**WHAT YOU HAVE TO DO:** In the entries below, find the line containing "# ---- helpers" and the line containing "scene.render.fps = FPS". Copy those two lines and everything between them exactly, and only that.

**EXCERPTED RECORDS:**
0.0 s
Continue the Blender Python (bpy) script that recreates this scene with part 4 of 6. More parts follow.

---

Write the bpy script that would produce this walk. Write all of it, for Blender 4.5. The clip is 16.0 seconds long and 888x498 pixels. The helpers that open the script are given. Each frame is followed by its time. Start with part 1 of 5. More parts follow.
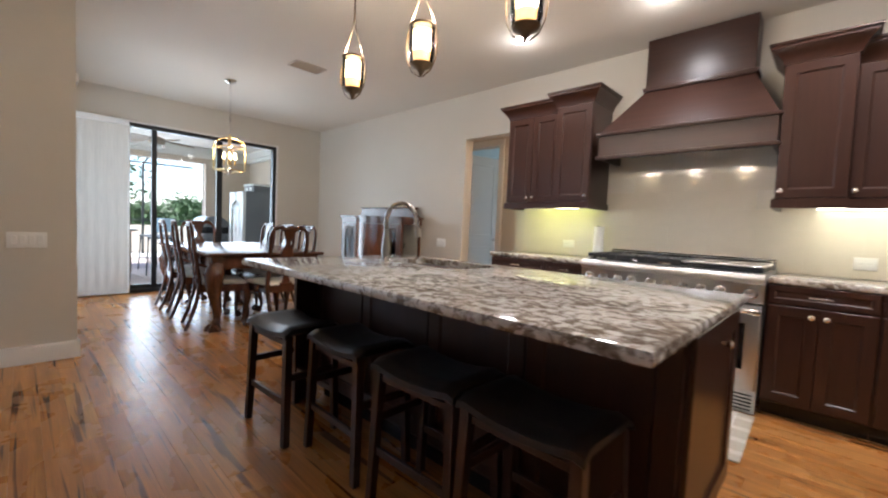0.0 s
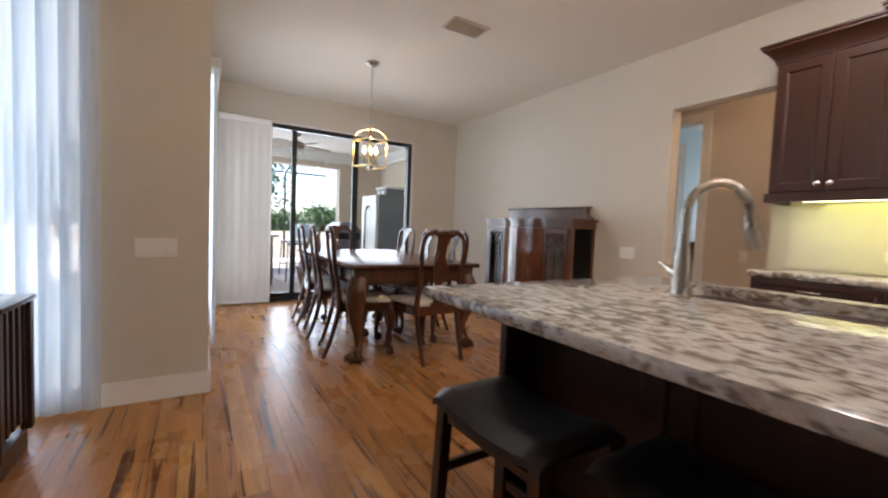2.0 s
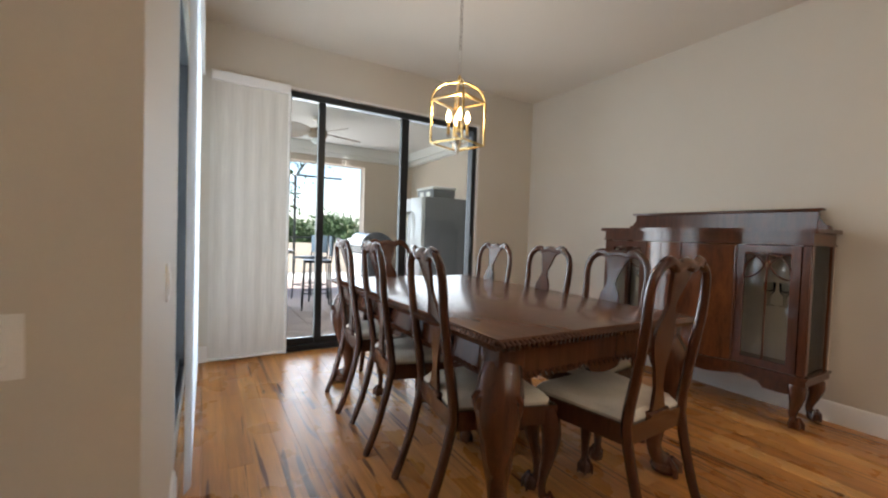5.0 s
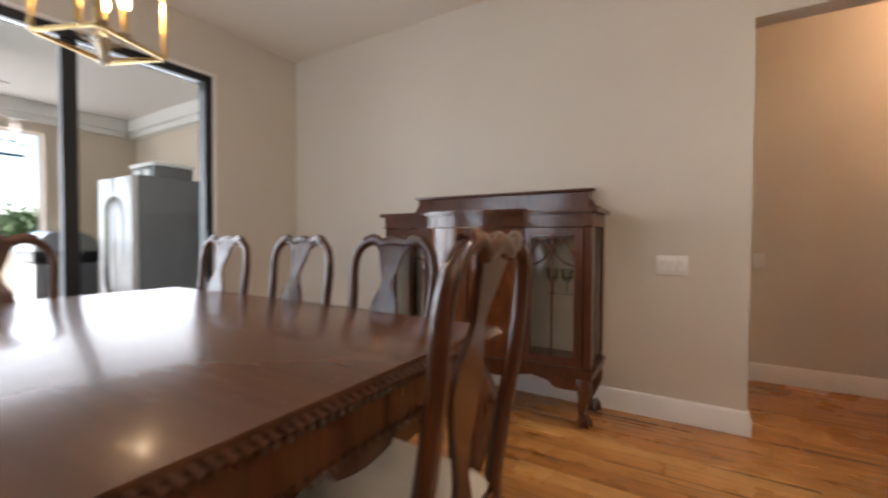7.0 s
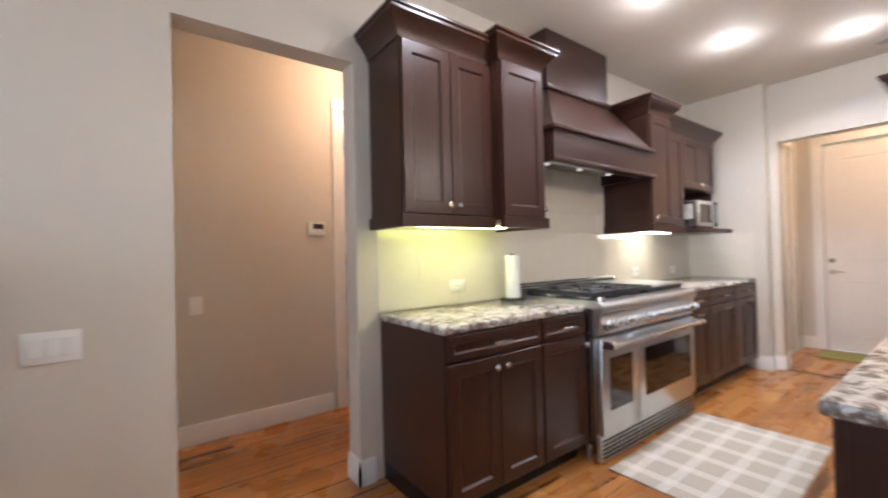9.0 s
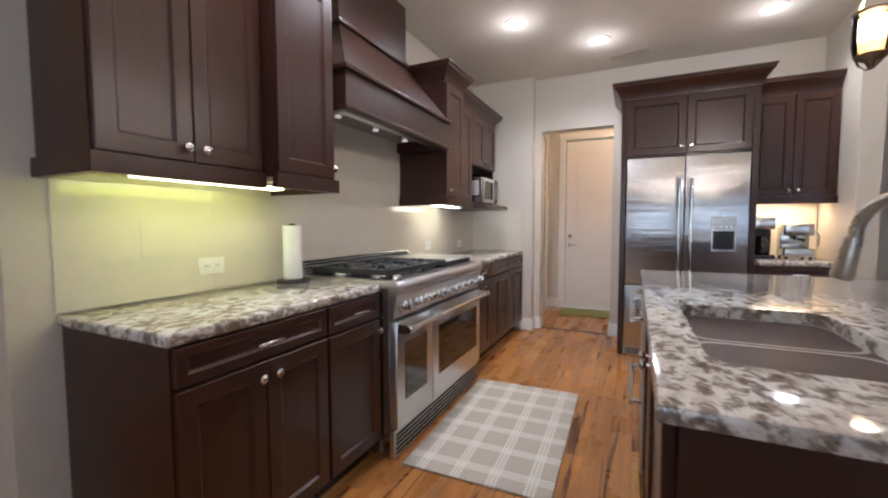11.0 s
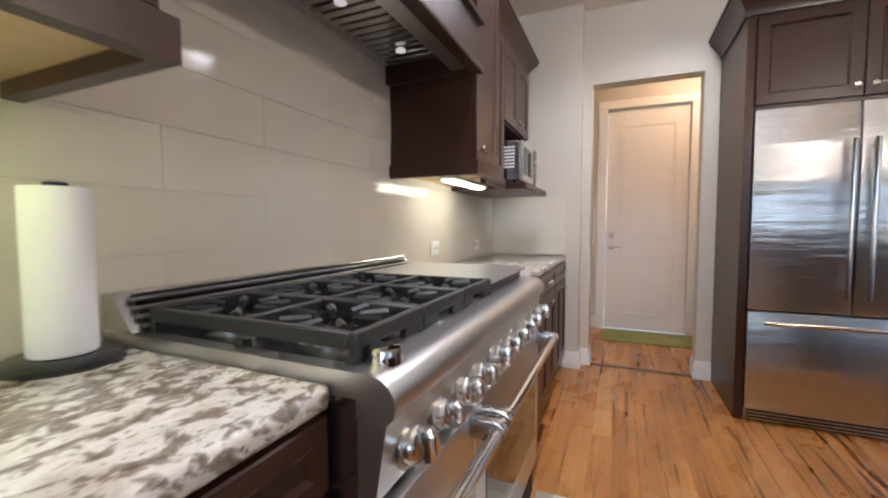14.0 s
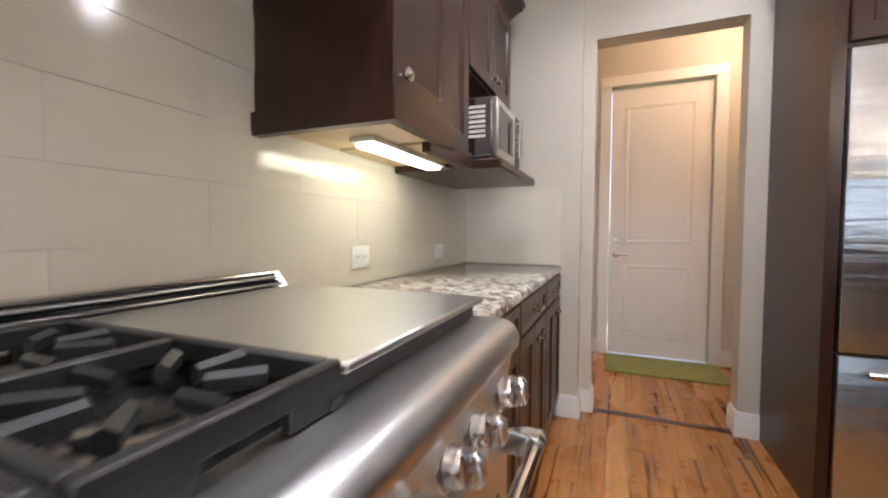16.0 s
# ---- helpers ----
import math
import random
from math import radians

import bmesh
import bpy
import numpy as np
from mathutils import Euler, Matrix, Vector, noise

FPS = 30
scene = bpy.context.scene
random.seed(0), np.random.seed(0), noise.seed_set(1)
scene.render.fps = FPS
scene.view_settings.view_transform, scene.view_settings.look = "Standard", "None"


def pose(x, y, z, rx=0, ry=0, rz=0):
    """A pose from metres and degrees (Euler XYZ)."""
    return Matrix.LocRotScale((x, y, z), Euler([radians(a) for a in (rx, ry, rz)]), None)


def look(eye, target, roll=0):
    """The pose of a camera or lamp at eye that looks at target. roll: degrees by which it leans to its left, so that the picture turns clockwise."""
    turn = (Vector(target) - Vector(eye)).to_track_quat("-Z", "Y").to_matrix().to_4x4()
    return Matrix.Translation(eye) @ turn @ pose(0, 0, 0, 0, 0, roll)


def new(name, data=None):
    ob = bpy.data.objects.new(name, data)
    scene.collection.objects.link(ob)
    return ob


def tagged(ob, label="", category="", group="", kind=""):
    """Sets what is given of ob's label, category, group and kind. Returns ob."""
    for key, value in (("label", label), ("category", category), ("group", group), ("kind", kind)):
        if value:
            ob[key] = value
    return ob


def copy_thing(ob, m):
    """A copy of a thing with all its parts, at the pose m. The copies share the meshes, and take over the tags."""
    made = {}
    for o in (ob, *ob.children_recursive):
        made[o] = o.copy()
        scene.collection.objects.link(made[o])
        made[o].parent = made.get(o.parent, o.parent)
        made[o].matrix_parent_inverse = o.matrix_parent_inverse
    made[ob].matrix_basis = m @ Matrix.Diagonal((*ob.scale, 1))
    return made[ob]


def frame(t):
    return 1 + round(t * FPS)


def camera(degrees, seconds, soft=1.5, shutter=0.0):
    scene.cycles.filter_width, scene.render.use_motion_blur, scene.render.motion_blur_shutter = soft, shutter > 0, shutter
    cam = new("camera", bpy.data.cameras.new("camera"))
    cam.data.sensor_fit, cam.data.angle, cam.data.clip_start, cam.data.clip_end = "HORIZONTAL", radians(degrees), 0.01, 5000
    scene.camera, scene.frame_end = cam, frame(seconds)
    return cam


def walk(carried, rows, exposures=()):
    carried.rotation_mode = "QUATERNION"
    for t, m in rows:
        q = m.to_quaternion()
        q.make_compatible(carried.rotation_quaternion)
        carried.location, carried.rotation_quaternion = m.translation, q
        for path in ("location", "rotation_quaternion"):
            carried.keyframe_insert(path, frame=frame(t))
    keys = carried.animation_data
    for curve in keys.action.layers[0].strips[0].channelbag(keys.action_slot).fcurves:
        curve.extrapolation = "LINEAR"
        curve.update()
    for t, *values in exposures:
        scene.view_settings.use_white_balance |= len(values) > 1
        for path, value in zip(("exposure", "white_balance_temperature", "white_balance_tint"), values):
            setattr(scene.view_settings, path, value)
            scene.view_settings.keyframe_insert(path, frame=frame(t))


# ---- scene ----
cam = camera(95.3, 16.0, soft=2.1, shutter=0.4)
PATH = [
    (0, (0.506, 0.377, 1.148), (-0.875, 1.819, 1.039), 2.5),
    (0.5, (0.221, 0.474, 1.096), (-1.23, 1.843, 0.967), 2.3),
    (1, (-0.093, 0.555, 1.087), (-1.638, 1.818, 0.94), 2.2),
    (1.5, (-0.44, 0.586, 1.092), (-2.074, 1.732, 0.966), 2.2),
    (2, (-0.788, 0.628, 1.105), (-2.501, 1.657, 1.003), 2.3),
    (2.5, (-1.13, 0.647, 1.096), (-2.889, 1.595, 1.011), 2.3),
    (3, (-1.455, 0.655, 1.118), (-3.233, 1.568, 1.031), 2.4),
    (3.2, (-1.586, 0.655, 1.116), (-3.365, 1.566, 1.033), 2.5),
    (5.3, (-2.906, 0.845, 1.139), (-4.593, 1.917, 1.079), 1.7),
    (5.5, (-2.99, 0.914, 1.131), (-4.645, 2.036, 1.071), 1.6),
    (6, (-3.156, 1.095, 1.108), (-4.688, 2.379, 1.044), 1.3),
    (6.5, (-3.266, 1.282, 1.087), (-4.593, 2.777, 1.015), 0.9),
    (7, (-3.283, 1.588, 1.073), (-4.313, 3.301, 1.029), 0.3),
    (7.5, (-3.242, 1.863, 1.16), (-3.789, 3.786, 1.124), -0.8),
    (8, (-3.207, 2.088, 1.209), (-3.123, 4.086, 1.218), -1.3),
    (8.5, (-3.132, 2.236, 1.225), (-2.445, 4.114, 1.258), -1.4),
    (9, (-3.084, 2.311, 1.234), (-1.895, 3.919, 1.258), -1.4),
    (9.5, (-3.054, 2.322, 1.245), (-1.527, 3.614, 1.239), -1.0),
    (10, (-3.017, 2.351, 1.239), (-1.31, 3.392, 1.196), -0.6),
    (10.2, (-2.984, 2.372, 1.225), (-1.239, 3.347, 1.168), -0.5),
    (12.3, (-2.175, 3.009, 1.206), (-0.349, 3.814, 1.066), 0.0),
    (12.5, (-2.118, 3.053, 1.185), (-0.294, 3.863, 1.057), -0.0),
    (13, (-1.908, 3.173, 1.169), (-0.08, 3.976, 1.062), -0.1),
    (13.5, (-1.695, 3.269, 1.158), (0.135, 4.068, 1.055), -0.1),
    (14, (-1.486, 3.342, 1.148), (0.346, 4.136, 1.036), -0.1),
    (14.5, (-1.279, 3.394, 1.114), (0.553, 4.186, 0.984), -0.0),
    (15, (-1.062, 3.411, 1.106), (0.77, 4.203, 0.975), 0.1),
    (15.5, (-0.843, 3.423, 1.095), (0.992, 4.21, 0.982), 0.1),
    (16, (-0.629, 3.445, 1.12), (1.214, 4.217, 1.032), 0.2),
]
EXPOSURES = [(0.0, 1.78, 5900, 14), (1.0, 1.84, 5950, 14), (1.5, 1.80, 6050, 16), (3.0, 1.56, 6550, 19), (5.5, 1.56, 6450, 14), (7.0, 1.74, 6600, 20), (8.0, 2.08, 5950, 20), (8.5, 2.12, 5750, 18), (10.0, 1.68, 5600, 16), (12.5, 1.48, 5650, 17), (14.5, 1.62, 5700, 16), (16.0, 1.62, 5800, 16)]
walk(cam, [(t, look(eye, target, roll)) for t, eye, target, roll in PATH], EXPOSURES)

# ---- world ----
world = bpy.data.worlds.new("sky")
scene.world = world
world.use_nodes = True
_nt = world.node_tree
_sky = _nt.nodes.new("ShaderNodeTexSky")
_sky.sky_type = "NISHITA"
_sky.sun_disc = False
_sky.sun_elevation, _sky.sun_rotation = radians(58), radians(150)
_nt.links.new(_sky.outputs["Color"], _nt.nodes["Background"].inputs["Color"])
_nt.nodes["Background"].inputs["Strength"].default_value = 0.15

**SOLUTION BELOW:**
# ---- helpers ----
import math
import random
from math import radians

import bmesh
import bpy
import numpy as np
from mathutils import Euler, Matrix, Vector, noise

FPS = 30
scene = bpy.context.scene
random.seed(0), np.random.seed(0), noise.seed_set(1)
scene.render.fps = FPS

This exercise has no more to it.